Dr. Laura Londra: Myth. So the concept of a discriminatory zone has changed over time because the resolution of the ultrasound has changed and we have learned a lot more.
To deem it a pregnancy, you have to see a gestational sac in the uterus. So there is usefulness in having the correlation between the hormone level (or the quant) and the ultrasound. But the zone has been moved upwards a bit, because safety first, we want to make sure that we wait and see how things go and determine it’s a non-viable pregnancy before we move on to treatments.
Dr. Aimee: So it could be viable, but it could also be a miscarriage or abnormal pregnancy growing in the uterus as well.
Dr. Laura Londra: Exactly. This is why it’s so important that we look at the labs and ultrasounds closely.
Dr. Aimee: And looking at progesterone levels too. So progesterone can also be another test that guides us that the progesterone level is really low under three, for example. That could be a sign that it’s almost always an ectopic.
Okay. Here’s the next one. If your HCG is rising normally, it can’t be an ectopic pregnancy, truth, or myth.
Dr. Laura Londra: Well, it’s also a myth. It’s amazing how sometimes a patient has perfectly rising lab hormone readings and then an ectopic happens. At the same time, we may have the opposite where numbers aren’t rising fast and you do go and find a gestational sac in the ultrasound.
Sometimes we have a pregnancy of unknown location because we don’t see a sac through ultrasound, but your hormone levels are rising.
Dr. Aimee: I call pregnancy of unknown locations for our patients HCG hell. It’s like hell for our patients to not know what’s going on.
It’s really devastating.
Dr. Aimee: Here’s our last one. Truth or false, you can’t have a ruptured ectopic pregnancy if your urine pregnancy test is negative.
Dr. Laura Londra: Well we don’t go with what a urine test at home says. We can do them, but we need to see the hard facts and do quant with labs.
Dr. Aimee: The blood levels are going to be way more sensitive.
Those urine tests don’t always pick up the low levels that they can, and the blood test and the low levels are still assigned that you’re pregnant and could still have an ectopic. So, we definitely don’t take anything for granted. Our patient’s health is always number one to us.

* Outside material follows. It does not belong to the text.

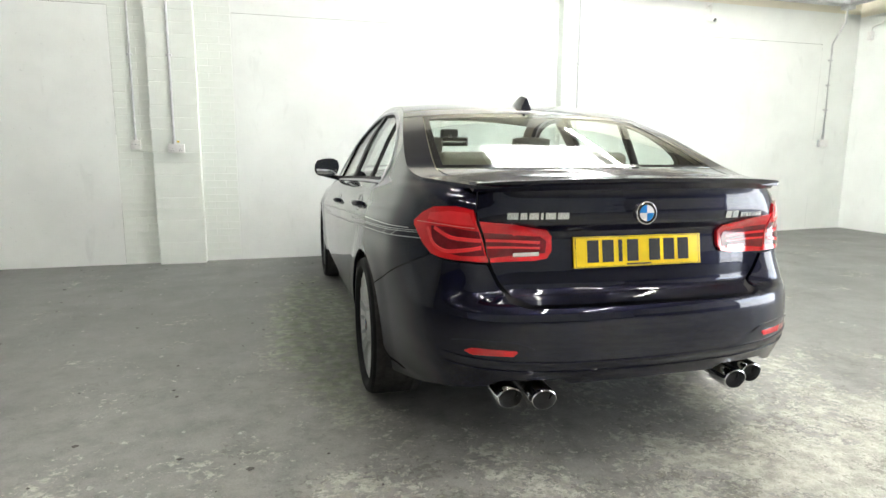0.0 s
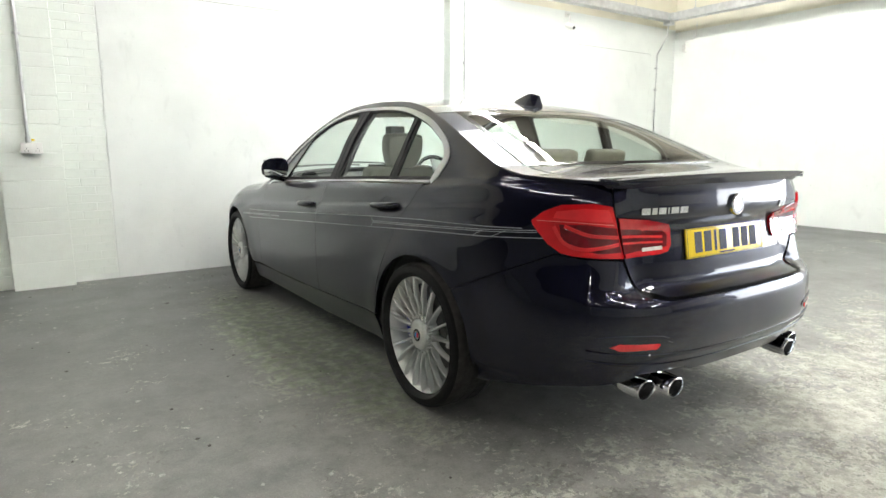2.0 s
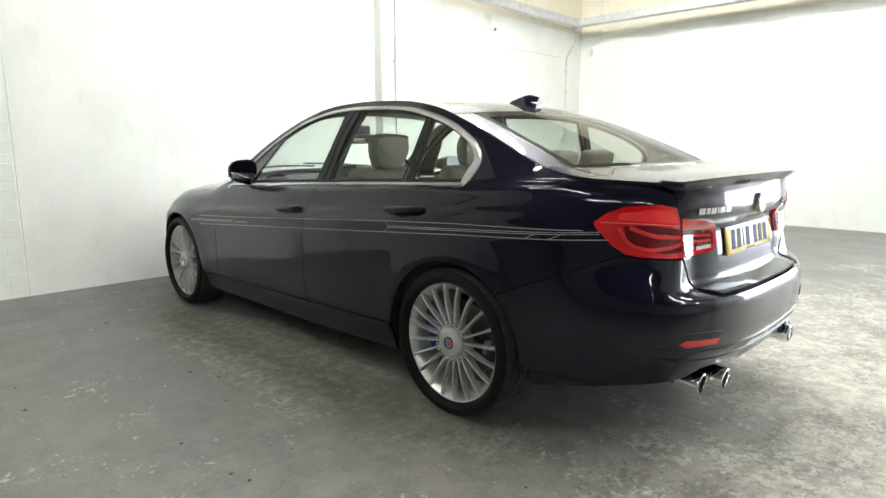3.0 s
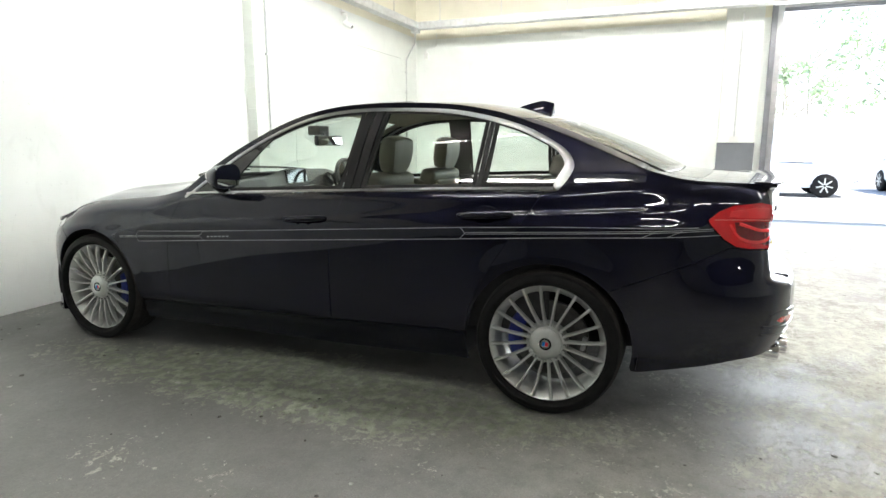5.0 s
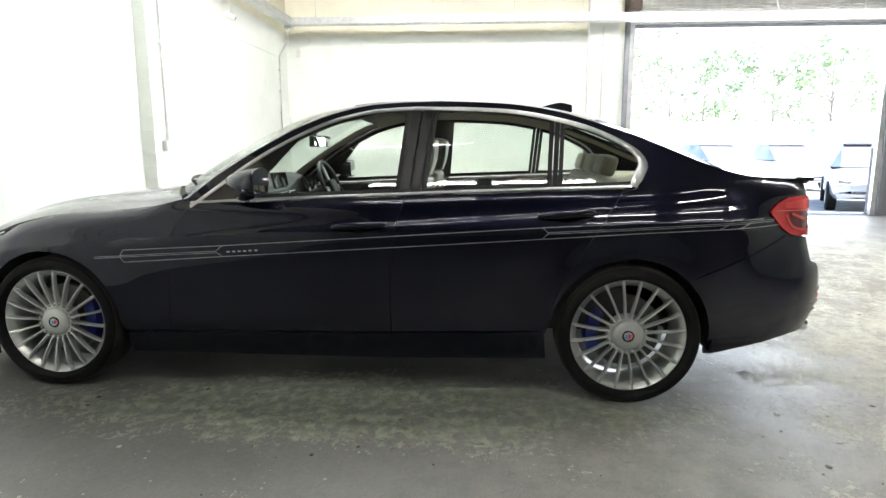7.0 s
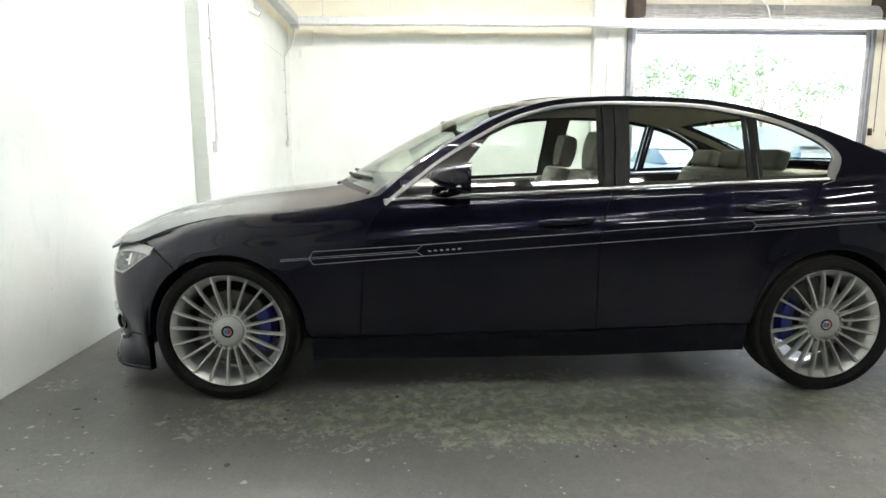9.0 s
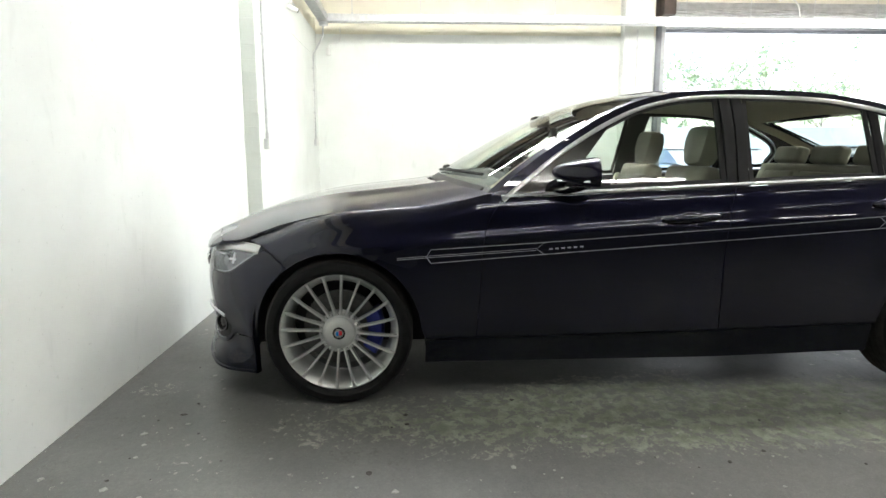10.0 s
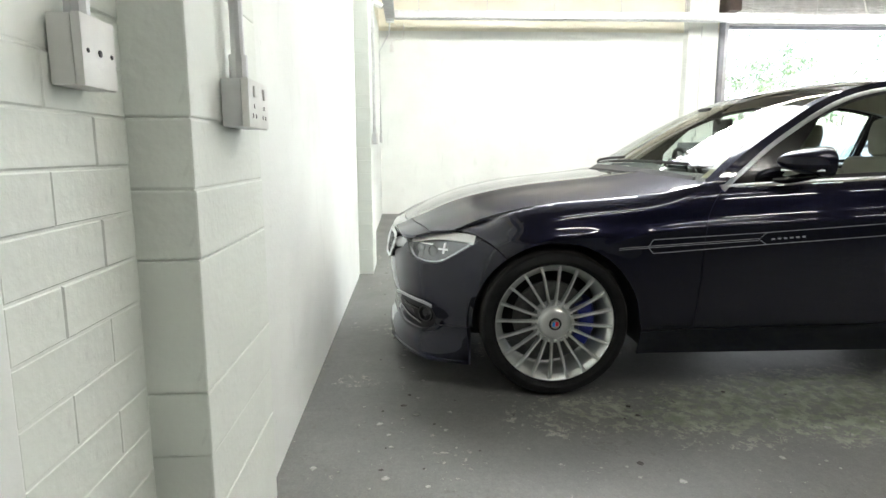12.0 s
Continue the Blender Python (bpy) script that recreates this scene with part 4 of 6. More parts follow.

So Laura, thank you for providing expert advice on ectopic pregnancy.
Can you tell our audience where they can find you?
Dr. Laura Londra: Thank you so much for having me. I love to talk about ectopic pregnancy. I practice in Columbus at Ohio Reproductive Medicine.
Dr. Aimee: Would you tell us about your international practice? I imagine you have a lot of international patients as well.
Dr. Laura Londra: I was pleasantly surprised when I moved to Ohio; I because I had thought that I might not see that many patients from other places. And it has been really interesting for me because I see patients who speak Spanish (which I’m very comfortable with) and I’ve been able to see patients from other countries, too.
And so, it has been really great. It’s always interesting to see how culturally different patients approach their building a family, and the different views and wishes that they have. And so that is something that I really enjoy.
Dr. Aimee: Thank you again and for everyone who’s listening or watching.
Have a great day everybody, and we’ll see you back here again soon. Bye!